Regarding towers' release of vehicles, the parties discussed at the Court's hearing the issue of liability for towers releasing vehicles that are in unsafe condition to registered owners, who may then cause damage or sustain injuries on the road due to their unsafe vehicles. The Court finds that towers may simply require that registered owners sign a liability release form upon attempting to retrieve their vehicle. This release form, signed with remarks regarding the state of the vehicle when the tower released it to the owner, is sufficient to resolve the towers' fear that they will be susceptible to liability if they release towed vehicles out into the community. In fact, the Division has already begun requiring that towers use such an invoice to release vehicles since 2005. This Court has already decided that the invoice "contains all of the pertinent information to protect the public interest" because it allows towers to leave remarks and it requires a signature for release. Rhode Island Public Towing Ass'n, Inc. v. Ahern, et al., 2011 WL 3382483 (R.I. Super. 2011).
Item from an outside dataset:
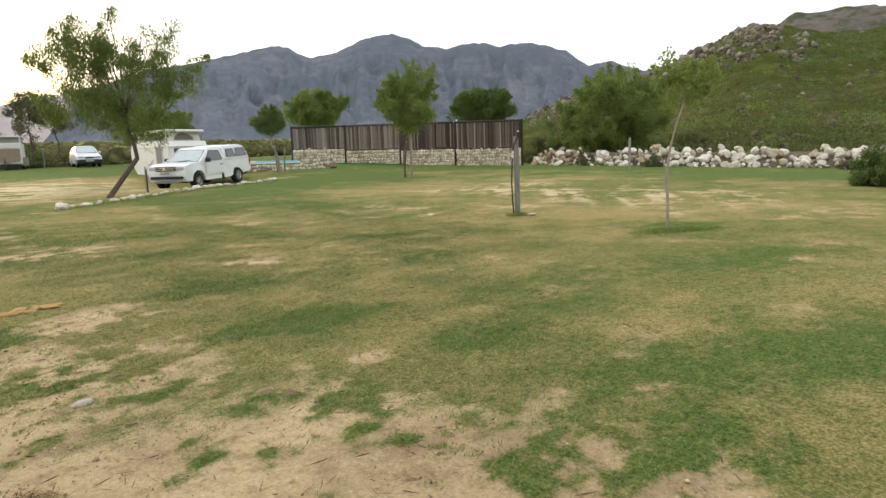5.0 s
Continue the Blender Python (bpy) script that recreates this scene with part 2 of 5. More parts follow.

In sum, the Division found that storage fees charged when the owner is prevented from retaking their vehicle due to a police hold are outside the scope of the approved tariff and therefore, unreasonable charges in contravention of the Towing Storage Act. The Towing Storage Act explicitly requires that all towing charges be reasonable:
"WHEREAS, The motoring public has a right when delegating to law enforcement the selection of an operator in the towing-storage business, to expect that the charges for the services to be rendered will be reasonable and compensatory." Sec. 39-12.1-1.
In its conclusion, the Division clarifies that voluntary or "appropriate fees in cases of non-consensual police department instigated tows, shall constitute the charge for the tow service required to remove the vehicle from the public roadway, an after-hours release fee (when applicable), and all storage time linked to retrieval delays directly caused by the vehicle owner (or lienholder)." Order 20200, p. 70.
The Division held that, pursuant to this language, vehicle owners must simply "1) prove ownership of the vehicle and 2) pay all accrued charges due to the tower pursuant to the tower's tariff." The statute does not require a police release document before an owner can retrieve their vehicle from a tower. Order No. 20200, p. 68. The tariff's language also states this explicitly: towers are required "to release vehicles to the owner or lien holder upon demand and upon presentation of the towing charges regardless of the type of vehicle towed." Tariff, ¶ 4(c).
IV
CONCLUSION
The Division did not clearly err in its interpretation of the statute and tariff. Instead, in light of the language of Rhode Island's Towing Storage Act, the Division's interpretation is a logical understanding of the Towing Storage Act with a favorable outcome for the general public and, in some cases, an unfortunate result for towers. Nonetheless, the interpretation of the administrative agency and the intent of the General Assembly must be respected.
The decision of the Division is therefore affirmed.